19th century in film
Appearance
See also: 1901 in film, list of 'years in film'.
Events
- 1830s - The Zoetrope is invented. The device was a hollow drum with a strip of pictures around its inner surface. When the drum was spun, the pictures appeared to move.
- 1870s - French inventor Émile Reynaud improved on the Zoetrope idea by placing mirrors at the center of the drum. Some time later, Reynaud developed a projecting version of the Zoetrope, using a reflector and a lens to enlarge the moving images.
- 1878 - Railroad tycoon Leland Stanford hired British photographer Eadweard Muybridge to settle a bet on whether a galloping horse ever had all four of its feet off the ground. Muybridge successfully photographed a horse in fast motion using a series of 12 cameras controlled by trip wires. Muybridge's photos showed the horse with all four feet off the ground. Muybridge went on a lecture tour showing his photographs on a moving-image device he called the zoopraxiscope. Muybridge’s experiments inspired French scientist Étienne-Jules Marey to invent equipment for recording and analyzing animal and human movement. Marey called his invention the chronophotographic camera, which was able to take multiple images superimposed on top of one another.
- 1885 - American inventor George Eastman introduced a sensitized paper roll film to replace the glass plates then in use
- 1888 Thomas Edison meets with Eadweard Muybridge to discuss adding sound to moving pictures.
- 1889 - American inventor George Eastman replaced the paper roll film he had invented with celluloid, a synthetic plastic material coated with a gelatin emulsion
- 1891 - Designed around the work of Muybridge, Marey, and Eastman, Thomas Edison's employee, William K. L. Dickson finishes work on a motion-picture camera, called the Kinetograph, and a viewing machine, called the Kinetoscope. Thomas Edison files for a patent of the Kinetoscope.
- 1892 In France, Émile Reynaud began to have public screenings in Paris at the Theatre Optique, with hundreds of drawings on a reel that he wound through his Zeotrope projector to construct moving images that continued for 15 minutes.
- 1893 Thomas Edison builds a motion-picture studio near his laboratory, dubbed the "Black Maria" by his staff.
- May 9, 1893 - In America, Thomas Edison holds the first public exhibition of films shot using his Kinetograph in the "Black Maria". Unfortunately, only one person at a time could use his viewing machine, the Kinetoscope.
- 1894 - Kinetoscope viewing parlors begin to open in major cities. Each parlor contains several machines.
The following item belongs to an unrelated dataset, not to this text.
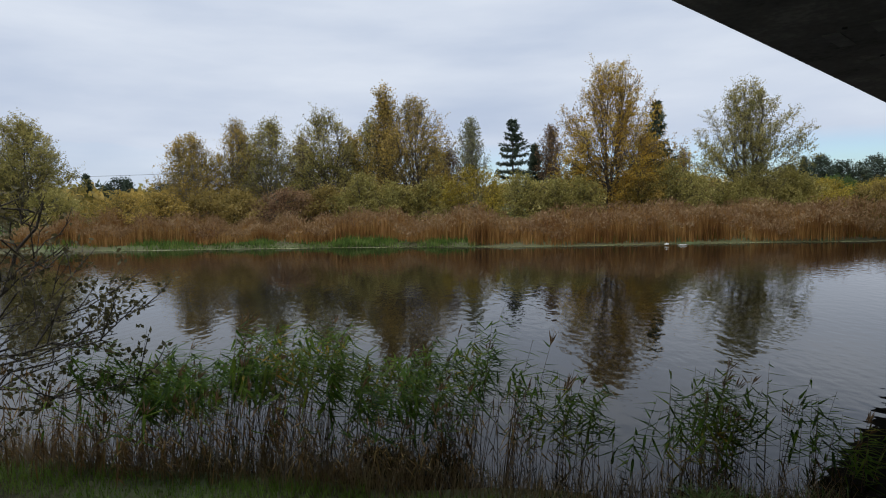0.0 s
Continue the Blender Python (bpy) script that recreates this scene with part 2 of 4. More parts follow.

- 1895 - In France, brothers named Auguste and Louis Lumière, designed and built a lightweight, hand-held motion picture camera called the Cinématographe. The Lumière brothers discovered that their machine could also be used to project images onto a large screen. The Lumière brothers created several short films at this time that are considered to be pivotal in the history of motion pictures.
- November, 1895 - In Germany, Emil and Max Skladanowsky]] develope their own film projector.
- December, 1895 - In France, Auguste and Louis Lumière hold their first public screening of films shot with their Cinématographe.
- January, 1896 - In Britain, Birt Acres and Robert W. Paul developed their own film projector.
- January, 1896 - In the United States, a projector called the Vitascope was designed by Charles Francis Jenkins and Thomas Armat. Armat began working with Thomas Edison to manufacture the Vitascope, which projected motion pictures.
- April, 1896 - Thomas Edison and Thomas Armat's Vitascope is used to project motion pictures in public screenings in New York City
- 1897 - Thomas Edison's patent for the Kinetoscope is granted.